**REQUIRED WORK:** Extract the full set of records that follows, word for word.

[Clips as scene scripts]

• • •

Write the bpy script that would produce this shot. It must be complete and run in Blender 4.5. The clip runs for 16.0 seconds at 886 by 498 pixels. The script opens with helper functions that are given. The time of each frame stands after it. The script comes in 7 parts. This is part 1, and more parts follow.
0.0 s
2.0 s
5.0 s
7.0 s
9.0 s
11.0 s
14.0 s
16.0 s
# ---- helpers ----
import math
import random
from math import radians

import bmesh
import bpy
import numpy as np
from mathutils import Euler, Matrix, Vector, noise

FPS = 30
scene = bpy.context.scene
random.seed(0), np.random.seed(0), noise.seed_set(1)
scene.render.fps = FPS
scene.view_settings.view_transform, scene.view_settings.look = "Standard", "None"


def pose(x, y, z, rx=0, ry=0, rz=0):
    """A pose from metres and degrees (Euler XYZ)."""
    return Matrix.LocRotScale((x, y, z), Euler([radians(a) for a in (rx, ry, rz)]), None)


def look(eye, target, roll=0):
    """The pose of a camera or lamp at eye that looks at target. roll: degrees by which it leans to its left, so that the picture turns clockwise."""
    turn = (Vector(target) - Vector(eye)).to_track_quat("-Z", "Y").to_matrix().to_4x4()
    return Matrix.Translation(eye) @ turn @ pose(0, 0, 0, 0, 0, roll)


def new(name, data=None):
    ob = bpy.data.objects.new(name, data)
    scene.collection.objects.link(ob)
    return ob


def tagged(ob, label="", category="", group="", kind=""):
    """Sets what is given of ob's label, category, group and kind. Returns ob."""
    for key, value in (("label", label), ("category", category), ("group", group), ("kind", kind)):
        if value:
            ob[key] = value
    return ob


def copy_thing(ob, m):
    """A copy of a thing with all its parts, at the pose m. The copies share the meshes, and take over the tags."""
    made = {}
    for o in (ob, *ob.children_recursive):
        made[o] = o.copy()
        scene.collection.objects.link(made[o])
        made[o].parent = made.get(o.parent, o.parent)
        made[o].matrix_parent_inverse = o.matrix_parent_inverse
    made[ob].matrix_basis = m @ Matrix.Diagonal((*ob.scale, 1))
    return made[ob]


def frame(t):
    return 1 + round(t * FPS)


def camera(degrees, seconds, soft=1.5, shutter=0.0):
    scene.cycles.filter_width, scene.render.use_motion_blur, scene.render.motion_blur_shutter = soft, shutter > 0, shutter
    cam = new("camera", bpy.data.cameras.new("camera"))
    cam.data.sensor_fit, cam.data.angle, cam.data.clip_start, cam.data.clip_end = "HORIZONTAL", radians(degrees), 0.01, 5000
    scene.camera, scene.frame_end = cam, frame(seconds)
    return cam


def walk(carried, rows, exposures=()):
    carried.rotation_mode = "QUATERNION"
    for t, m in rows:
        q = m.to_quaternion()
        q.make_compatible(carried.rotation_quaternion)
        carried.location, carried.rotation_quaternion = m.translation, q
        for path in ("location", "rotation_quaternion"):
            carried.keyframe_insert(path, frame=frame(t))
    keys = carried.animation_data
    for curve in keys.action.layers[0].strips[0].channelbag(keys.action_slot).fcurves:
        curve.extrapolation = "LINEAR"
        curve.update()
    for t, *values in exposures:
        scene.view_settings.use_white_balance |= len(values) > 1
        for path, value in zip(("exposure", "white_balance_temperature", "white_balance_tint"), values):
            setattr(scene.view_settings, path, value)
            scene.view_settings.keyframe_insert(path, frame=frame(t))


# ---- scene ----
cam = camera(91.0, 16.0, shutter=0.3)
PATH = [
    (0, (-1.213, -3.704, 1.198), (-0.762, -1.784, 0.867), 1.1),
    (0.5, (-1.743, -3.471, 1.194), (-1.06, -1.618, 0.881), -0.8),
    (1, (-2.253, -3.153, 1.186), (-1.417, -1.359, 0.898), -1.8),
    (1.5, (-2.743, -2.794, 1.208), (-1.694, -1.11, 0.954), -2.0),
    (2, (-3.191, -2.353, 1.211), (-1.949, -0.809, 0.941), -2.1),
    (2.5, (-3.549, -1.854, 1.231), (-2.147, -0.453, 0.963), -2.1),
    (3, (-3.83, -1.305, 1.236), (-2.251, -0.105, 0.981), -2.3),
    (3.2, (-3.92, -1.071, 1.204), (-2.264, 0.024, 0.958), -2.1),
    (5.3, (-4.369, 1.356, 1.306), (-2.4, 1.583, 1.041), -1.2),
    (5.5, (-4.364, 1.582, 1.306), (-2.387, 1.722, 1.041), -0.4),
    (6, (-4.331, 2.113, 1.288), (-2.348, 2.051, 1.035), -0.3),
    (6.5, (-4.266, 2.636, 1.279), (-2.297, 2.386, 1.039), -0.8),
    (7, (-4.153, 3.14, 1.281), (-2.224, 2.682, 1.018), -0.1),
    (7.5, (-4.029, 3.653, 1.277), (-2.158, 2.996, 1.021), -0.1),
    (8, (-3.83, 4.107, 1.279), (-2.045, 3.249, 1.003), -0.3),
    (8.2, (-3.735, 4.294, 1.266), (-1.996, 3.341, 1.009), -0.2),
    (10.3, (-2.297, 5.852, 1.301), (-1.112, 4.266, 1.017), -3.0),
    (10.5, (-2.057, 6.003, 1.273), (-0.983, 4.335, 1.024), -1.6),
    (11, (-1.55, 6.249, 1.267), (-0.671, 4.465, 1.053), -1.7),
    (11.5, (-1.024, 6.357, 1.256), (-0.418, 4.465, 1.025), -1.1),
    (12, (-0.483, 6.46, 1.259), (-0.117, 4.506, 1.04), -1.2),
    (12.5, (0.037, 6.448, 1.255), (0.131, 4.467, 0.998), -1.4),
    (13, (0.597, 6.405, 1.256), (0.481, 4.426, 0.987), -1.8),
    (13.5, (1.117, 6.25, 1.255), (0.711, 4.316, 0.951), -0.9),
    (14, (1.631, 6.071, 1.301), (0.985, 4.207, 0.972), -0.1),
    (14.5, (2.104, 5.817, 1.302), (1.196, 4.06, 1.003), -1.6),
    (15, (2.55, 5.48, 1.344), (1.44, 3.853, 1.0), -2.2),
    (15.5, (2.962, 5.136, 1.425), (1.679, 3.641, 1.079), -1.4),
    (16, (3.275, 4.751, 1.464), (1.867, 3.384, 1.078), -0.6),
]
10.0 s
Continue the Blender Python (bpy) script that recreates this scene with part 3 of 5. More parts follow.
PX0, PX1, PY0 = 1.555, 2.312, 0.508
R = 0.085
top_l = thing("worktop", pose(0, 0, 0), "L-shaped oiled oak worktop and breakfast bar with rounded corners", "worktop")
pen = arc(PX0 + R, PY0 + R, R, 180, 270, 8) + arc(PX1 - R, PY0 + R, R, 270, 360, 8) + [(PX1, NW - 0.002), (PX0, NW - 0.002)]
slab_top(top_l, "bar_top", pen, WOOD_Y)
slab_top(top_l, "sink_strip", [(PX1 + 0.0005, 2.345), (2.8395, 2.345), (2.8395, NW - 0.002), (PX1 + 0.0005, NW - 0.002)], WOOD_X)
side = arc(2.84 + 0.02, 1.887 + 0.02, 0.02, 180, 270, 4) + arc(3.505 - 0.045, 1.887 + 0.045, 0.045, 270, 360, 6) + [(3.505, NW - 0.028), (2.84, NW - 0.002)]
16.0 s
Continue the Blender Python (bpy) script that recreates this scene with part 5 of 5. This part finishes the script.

• • •

**EXERCISE SOLUTION:**
Write the bpy script that would produce this shot. It must be complete and run in Blender 4.5. The clip runs for 16.0 seconds at 886 by 498 pixels. The script opens with helper functions that are given. The time of each frame stands after it. The script comes in 7 parts. This is part 1, and more parts follow.
0.0 s
2.0 s
5.0 s
7.0 s
9.0 s
11.0 s
14.0 s
16.0 s
# ---- helpers ----
import math
import random
from math import radians

import bmesh
import bpy
import numpy as np
from mathutils import Euler, Matrix, Vector, noise

FPS = 30
scene = bpy.context.scene
random.seed(0), np.random.seed(0), noise.seed_set(1)
scene.render.fps = FPS
scene.view_settings.view_transform, scene.view_settings.look = "Standard", "None"


def pose(x, y, z, rx=0, ry=0, rz=0):
    """A pose from metres and degrees (Euler XYZ)."""
    return Matrix.LocRotScale((x, y, z), Euler([radians(a) for a in (rx, ry, rz)]), None)


def look(eye, target, roll=0):
    """The pose of a camera or lamp at eye that looks at target. roll: degrees by which it leans to its left, so that the picture turns clockwise."""
    turn = (Vector(target) - Vector(eye)).to_track_quat("-Z", "Y").to_matrix().to_4x4()
    return Matrix.Translation(eye) @ turn @ pose(0, 0, 0, 0, 0, roll)


def new(name, data=None):
    ob = bpy.data.objects.new(name, data)
    scene.collection.objects.link(ob)
    return ob


def tagged(ob, label="", category="", group="", kind=""):
    """Sets what is given of ob's label, category, group and kind. Returns ob."""
    for key, value in (("label", label), ("category", category), ("group", group), ("kind", kind)):
        if value:
            ob[key] = value
    return ob


def copy_thing(ob, m):
    """A copy of a thing with all its parts, at the pose m. The copies share the meshes, and take over the tags."""
    made = {}
    for o in (ob, *ob.children_recursive):
        made[o] = o.copy()
        scene.collection.objects.link(made[o])
        made[o].parent = made.get(o.parent, o.parent)
        made[o].matrix_parent_inverse = o.matrix_parent_inverse
    made[ob].matrix_basis = m @ Matrix.Diagonal((*ob.scale, 1))
    return made[ob]


def frame(t):
    return 1 + round(t * FPS)


def camera(degrees, seconds, soft=1.5, shutter=0.0):
    scene.cycles.filter_width, scene.render.use_motion_blur, scene.render.motion_blur_shutter = soft, shutter > 0, shutter
    cam = new("camera", bpy.data.cameras.new("camera"))
    cam.data.sensor_fit, cam.data.angle, cam.data.clip_start, cam.data.clip_end = "HORIZONTAL", radians(degrees), 0.01, 5000
    scene.camera, scene.frame_end = cam, frame(seconds)
    return cam


def walk(carried, rows, exposures=()):
    carried.rotation_mode = "QUATERNION"
    for t, m in rows:
        q = m.to_quaternion()
        q.make_compatible(carried.rotation_quaternion)
        carried.location, carried.rotation_quaternion = m.translation, q
        for path in ("location", "rotation_quaternion"):
            carried.keyframe_insert(path, frame=frame(t))
    keys = carried.animation_data
    for curve in keys.action.layers[0].strips[0].channelbag(keys.action_slot).fcurves:
        curve.extrapolation = "LINEAR"
        curve.update()
    for t, *values in exposures:
        scene.view_settings.use_white_balance |= len(values) > 1
        for path, value in zip(("exposure", "white_balance_temperature", "white_balance_tint"), values):
            setattr(scene.view_settings, path, value)
            scene.view_settings.keyframe_insert(path, frame=frame(t))


# ---- scene ----
cam = camera(91.0, 16.0, shutter=0.3)
PATH = [
    (0, (-1.213, -3.704, 1.198), (-0.762, -1.784, 0.867), 1.1),
    (0.5, (-1.743, -3.471, 1.194), (-1.06, -1.618, 0.881), -0.8),
    (1, (-2.253, -3.153, 1.186), (-1.417, -1.359, 0.898), -1.8),
    (1.5, (-2.743, -2.794, 1.208), (-1.694, -1.11, 0.954), -2.0),
    (2, (-3.191, -2.353, 1.211), (-1.949, -0.809, 0.941), -2.1),
    (2.5, (-3.549, -1.854, 1.231), (-2.147, -0.453, 0.963), -2.1),
    (3, (-3.83, -1.305, 1.236), (-2.251, -0.105, 0.981), -2.3),
    (3.2, (-3.92, -1.071, 1.204), (-2.264, 0.024, 0.958), -2.1),
    (5.3, (-4.369, 1.356, 1.306), (-2.4, 1.583, 1.041), -1.2),
    (5.5, (-4.364, 1.582, 1.306), (-2.387, 1.722, 1.041), -0.4),
    (6, (-4.331, 2.113, 1.288), (-2.348, 2.051, 1.035), -0.3),
    (6.5, (-4.266, 2.636, 1.279), (-2.297, 2.386, 1.039), -0.8),
    (7, (-4.153, 3.14, 1.281), (-2.224, 2.682, 1.018), -0.1),
    (7.5, (-4.029, 3.653, 1.277), (-2.158, 2.996, 1.021), -0.1),
    (8, (-3.83, 4.107, 1.279), (-2.045, 3.249, 1.003), -0.3),
    (8.2, (-3.735, 4.294, 1.266), (-1.996, 3.341, 1.009), -0.2),
    (10.3, (-2.297, 5.852, 1.301), (-1.112, 4.266, 1.017), -3.0),
    (10.5, (-2.057, 6.003, 1.273), (-0.983, 4.335, 1.024), -1.6),
    (11, (-1.55, 6.249, 1.267), (-0.671, 4.465, 1.053), -1.7),
    (11.5, (-1.024, 6.357, 1.256), (-0.418, 4.465, 1.025), -1.1),
    (12, (-0.483, 6.46, 1.259), (-0.117, 4.506, 1.04), -1.2),
    (12.5, (0.037, 6.448, 1.255), (0.131, 4.467, 0.998), -1.4),
    (13, (0.597, 6.405, 1.256), (0.481, 4.426, 0.987), -1.8),
    (13.5, (1.117, 6.25, 1.255), (0.711, 4.316, 0.951), -0.9),
    (14, (1.631, 6.071, 1.301), (0.985, 4.207, 0.972), -0.1),
    (14.5, (2.104, 5.817, 1.302), (1.196, 4.06, 1.003), -1.6),
    (15, (2.55, 5.48, 1.344), (1.44, 3.853, 1.0), -2.2),
    (15.5, (2.962, 5.136, 1.425), (1.679, 3.641, 1.079), -1.4),
    (16, (3.275, 4.751, 1.464), (1.867, 3.384, 1.078), -0.6),
]
10.0 s
Continue the Blender Python (bpy) script that recreates this scene with part 3 of 5. More parts follow.
PX0, PX1, PY0 = 1.555, 2.312, 0.508
R = 0.085
top_l = thing("worktop", pose(0, 0, 0), "L-shaped oiled oak worktop and breakfast bar with rounded corners", "worktop")
pen = arc(PX0 + R, PY0 + R, R, 180, 270, 8) + arc(PX1 - R, PY0 + R, R, 270, 360, 8) + [(PX1, NW - 0.002), (PX0, NW - 0.002)]
slab_top(top_l, "bar_top", pen, WOOD_Y)
slab_top(top_l, "sink_strip", [(PX1 + 0.0005, 2.345), (2.8395, 2.345), (2.8395, NW - 0.002), (PX1 + 0.0005, NW - 0.002)], WOOD_X)
side = arc(2.84 + 0.02, 1.887 + 0.02, 0.02, 180, 270, 4) + arc(3.505 - 0.045, 1.887 + 0.045, 0.045, 270, 360, 6) + [(3.505, NW - 0.028), (2.84, NW - 0.002)]
16.0 s
Continue the Blender Python (bpy) script that recreates this scene with part 5 of 5. This part finishes the script.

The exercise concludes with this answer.